* begin Data segment *
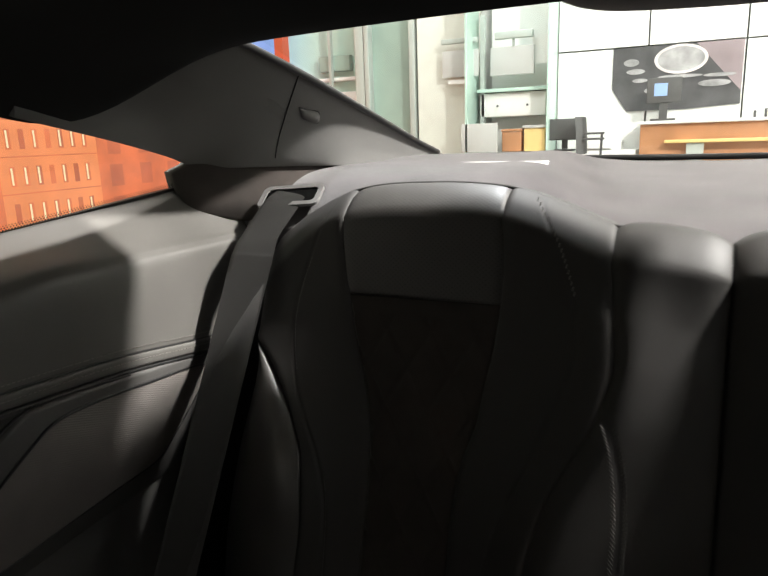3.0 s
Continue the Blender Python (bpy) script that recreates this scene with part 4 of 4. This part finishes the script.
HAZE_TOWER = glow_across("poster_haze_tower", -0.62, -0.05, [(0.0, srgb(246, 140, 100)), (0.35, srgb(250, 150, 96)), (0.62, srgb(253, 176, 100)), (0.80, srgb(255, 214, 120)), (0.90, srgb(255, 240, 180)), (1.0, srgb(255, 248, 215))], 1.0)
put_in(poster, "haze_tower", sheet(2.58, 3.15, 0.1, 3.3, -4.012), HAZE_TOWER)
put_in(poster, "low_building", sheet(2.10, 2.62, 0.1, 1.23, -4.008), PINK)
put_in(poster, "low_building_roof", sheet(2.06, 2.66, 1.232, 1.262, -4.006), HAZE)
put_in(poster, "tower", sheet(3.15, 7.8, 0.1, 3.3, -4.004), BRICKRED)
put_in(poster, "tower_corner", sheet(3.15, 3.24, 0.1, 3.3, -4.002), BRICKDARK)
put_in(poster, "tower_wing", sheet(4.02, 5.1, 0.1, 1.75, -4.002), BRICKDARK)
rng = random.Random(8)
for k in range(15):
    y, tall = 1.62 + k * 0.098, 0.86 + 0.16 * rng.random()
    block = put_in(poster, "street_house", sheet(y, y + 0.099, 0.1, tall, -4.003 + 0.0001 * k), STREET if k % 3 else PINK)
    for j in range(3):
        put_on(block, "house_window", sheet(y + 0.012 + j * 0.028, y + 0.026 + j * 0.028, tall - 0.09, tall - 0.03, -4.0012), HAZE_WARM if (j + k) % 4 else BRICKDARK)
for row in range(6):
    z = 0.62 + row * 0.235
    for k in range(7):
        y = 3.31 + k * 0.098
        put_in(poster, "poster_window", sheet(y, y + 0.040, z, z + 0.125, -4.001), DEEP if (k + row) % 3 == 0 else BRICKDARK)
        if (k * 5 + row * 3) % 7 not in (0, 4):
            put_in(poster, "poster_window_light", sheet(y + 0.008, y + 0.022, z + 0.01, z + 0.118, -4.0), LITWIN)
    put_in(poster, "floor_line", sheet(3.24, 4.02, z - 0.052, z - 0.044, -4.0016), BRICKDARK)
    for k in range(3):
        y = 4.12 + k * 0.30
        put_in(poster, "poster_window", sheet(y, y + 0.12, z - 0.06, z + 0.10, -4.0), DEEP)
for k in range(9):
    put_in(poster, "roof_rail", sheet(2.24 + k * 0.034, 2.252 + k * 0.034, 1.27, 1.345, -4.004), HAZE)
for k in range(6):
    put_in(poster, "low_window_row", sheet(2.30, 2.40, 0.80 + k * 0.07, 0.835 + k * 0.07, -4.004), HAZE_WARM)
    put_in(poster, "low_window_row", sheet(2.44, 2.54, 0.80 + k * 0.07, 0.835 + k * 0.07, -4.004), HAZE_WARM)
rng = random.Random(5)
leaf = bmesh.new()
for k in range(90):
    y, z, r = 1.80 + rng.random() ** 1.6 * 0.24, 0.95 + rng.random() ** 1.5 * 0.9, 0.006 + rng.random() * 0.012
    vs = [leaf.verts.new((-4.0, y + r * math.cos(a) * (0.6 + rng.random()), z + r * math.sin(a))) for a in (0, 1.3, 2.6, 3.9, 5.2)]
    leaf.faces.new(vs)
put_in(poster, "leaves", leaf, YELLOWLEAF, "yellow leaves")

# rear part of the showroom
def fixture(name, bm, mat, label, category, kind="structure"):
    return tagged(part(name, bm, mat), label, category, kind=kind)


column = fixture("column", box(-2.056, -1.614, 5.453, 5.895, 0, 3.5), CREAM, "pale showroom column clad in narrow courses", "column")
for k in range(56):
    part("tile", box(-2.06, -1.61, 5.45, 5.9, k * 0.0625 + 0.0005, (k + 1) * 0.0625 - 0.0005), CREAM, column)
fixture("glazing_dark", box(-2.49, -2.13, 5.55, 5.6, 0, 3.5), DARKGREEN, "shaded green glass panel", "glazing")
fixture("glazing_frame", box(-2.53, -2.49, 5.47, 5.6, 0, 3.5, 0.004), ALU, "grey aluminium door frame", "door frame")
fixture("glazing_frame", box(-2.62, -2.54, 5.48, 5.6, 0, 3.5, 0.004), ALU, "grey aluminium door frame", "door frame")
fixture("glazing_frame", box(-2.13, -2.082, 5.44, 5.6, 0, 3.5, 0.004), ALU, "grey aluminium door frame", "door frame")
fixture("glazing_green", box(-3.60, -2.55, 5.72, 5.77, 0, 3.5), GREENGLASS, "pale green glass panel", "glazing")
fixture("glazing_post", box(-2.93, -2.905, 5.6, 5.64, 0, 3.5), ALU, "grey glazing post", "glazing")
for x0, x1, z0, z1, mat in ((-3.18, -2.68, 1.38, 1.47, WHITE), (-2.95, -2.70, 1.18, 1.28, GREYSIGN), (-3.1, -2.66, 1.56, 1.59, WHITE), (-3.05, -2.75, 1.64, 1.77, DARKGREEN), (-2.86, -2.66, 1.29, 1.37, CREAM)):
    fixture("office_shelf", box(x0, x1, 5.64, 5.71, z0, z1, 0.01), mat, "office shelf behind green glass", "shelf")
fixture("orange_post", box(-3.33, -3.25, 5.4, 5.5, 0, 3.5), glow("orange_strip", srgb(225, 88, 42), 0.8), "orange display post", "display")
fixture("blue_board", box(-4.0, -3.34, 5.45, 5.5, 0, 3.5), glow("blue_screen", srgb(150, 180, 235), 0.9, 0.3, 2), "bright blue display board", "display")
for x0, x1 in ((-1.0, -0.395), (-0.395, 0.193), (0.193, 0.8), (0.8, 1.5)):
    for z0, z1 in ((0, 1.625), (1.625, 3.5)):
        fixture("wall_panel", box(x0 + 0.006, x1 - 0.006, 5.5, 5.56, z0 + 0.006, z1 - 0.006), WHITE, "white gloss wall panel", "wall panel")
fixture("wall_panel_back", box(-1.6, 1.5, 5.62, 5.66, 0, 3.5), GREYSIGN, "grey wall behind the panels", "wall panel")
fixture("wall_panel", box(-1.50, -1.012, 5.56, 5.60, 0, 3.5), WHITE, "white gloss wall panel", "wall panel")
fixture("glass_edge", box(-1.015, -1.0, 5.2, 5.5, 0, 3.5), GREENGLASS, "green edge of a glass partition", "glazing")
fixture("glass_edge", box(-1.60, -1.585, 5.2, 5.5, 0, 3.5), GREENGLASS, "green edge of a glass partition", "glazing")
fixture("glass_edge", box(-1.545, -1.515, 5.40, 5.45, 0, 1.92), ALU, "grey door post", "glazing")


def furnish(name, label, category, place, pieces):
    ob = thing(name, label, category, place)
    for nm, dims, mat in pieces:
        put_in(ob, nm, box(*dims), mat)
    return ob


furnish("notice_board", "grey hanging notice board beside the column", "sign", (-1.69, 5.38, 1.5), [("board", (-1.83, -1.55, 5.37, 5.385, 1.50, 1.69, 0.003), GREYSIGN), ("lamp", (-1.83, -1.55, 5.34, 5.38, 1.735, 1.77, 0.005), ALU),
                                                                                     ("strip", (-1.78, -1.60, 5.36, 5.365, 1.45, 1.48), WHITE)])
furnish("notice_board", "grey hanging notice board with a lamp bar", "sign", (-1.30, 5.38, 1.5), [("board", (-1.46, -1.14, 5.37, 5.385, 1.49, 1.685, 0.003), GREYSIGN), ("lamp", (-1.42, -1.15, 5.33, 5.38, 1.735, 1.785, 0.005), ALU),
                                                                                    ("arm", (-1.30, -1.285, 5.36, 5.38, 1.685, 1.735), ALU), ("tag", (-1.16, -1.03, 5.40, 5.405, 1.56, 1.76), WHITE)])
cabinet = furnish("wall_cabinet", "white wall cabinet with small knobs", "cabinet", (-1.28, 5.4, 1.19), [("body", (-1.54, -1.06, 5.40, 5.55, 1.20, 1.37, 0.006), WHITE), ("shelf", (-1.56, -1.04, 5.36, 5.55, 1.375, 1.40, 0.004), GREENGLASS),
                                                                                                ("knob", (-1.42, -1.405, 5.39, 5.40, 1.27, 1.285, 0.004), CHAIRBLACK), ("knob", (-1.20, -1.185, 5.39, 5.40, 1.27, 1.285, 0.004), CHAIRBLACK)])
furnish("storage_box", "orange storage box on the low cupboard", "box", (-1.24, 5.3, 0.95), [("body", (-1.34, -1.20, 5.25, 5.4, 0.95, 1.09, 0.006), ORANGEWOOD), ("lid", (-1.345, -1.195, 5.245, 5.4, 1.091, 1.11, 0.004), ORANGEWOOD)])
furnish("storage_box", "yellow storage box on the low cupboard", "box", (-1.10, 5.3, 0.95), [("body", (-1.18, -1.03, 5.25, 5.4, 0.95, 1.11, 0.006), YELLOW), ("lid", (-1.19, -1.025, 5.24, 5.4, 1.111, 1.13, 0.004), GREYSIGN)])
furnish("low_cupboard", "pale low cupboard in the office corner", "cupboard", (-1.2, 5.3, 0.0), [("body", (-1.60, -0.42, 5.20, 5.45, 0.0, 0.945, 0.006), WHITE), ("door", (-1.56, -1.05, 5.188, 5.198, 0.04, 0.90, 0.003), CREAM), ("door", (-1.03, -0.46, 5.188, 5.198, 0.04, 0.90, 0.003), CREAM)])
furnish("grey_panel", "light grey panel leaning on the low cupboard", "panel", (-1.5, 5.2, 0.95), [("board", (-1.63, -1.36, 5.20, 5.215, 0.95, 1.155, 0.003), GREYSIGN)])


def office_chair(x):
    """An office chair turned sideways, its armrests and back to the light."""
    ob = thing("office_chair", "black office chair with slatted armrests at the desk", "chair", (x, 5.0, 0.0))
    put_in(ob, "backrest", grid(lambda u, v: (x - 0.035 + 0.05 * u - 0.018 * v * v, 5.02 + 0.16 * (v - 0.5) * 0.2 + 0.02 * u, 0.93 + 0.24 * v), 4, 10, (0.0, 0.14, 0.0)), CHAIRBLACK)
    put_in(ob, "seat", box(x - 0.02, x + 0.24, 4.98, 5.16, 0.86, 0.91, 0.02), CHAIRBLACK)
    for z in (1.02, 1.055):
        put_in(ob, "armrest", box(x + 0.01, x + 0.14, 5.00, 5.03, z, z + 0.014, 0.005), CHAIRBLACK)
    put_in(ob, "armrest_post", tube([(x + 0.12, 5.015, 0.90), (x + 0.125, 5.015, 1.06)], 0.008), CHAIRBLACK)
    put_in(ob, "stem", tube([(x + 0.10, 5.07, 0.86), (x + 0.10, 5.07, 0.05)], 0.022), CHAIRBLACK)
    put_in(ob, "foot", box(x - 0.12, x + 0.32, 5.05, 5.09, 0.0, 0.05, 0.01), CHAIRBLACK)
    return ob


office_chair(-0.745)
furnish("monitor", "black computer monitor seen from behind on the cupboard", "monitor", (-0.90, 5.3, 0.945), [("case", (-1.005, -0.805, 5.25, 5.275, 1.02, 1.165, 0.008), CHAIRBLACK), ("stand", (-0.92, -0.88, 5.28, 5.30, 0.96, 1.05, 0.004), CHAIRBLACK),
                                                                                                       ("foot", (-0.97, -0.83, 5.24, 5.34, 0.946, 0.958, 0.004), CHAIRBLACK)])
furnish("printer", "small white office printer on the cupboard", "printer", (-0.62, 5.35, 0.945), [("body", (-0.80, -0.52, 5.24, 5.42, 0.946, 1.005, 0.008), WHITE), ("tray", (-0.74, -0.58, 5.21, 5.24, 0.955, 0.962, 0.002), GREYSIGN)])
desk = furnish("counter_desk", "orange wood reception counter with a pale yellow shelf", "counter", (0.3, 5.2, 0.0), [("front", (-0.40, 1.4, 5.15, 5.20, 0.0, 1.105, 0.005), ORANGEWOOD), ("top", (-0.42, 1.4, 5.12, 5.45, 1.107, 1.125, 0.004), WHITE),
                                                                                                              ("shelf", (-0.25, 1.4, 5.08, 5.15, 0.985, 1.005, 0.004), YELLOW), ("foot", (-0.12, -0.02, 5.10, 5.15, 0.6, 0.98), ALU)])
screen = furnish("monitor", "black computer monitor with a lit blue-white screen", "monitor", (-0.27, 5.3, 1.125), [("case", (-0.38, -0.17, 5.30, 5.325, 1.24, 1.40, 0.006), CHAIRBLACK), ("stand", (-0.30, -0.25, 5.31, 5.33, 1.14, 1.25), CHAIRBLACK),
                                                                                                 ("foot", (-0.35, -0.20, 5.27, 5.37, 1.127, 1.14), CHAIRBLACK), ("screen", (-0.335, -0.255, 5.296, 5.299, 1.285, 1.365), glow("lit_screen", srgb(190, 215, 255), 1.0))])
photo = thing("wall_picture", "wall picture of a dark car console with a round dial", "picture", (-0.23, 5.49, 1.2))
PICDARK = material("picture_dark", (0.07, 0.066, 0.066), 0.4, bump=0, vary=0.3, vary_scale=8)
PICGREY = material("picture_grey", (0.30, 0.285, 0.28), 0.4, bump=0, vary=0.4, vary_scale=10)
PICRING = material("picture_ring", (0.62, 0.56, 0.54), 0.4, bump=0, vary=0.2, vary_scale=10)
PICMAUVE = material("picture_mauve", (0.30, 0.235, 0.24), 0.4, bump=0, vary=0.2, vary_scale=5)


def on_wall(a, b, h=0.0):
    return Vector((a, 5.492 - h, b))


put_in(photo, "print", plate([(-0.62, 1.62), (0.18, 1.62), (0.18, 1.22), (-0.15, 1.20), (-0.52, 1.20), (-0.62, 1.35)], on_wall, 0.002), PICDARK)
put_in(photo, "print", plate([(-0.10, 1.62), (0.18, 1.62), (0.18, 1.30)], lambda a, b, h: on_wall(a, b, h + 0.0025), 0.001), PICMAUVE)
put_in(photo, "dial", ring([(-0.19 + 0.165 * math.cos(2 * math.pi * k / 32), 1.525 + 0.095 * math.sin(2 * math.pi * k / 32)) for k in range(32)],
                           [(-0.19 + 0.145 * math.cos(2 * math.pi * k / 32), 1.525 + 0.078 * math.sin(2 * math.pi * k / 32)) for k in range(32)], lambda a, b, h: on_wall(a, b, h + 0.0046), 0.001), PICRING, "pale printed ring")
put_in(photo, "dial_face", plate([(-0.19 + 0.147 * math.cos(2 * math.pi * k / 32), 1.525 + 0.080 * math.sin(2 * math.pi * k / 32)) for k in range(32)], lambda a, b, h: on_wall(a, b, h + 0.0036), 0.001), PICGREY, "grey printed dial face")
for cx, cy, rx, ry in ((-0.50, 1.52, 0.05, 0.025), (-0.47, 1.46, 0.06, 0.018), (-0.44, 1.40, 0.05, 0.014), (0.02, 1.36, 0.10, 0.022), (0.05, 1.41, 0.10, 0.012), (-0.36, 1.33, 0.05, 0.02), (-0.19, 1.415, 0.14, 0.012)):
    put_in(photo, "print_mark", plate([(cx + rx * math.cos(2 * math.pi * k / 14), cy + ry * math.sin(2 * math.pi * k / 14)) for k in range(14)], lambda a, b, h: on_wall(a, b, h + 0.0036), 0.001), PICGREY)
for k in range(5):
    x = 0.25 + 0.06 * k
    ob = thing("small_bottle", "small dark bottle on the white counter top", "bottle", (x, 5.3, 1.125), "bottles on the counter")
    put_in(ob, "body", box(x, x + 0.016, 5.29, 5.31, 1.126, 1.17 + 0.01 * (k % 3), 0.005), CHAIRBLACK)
* end Data segment *
Problem ▸
Using the listing, say how many lines include the word "with", and add nothing else.

Solution to this task ▸
7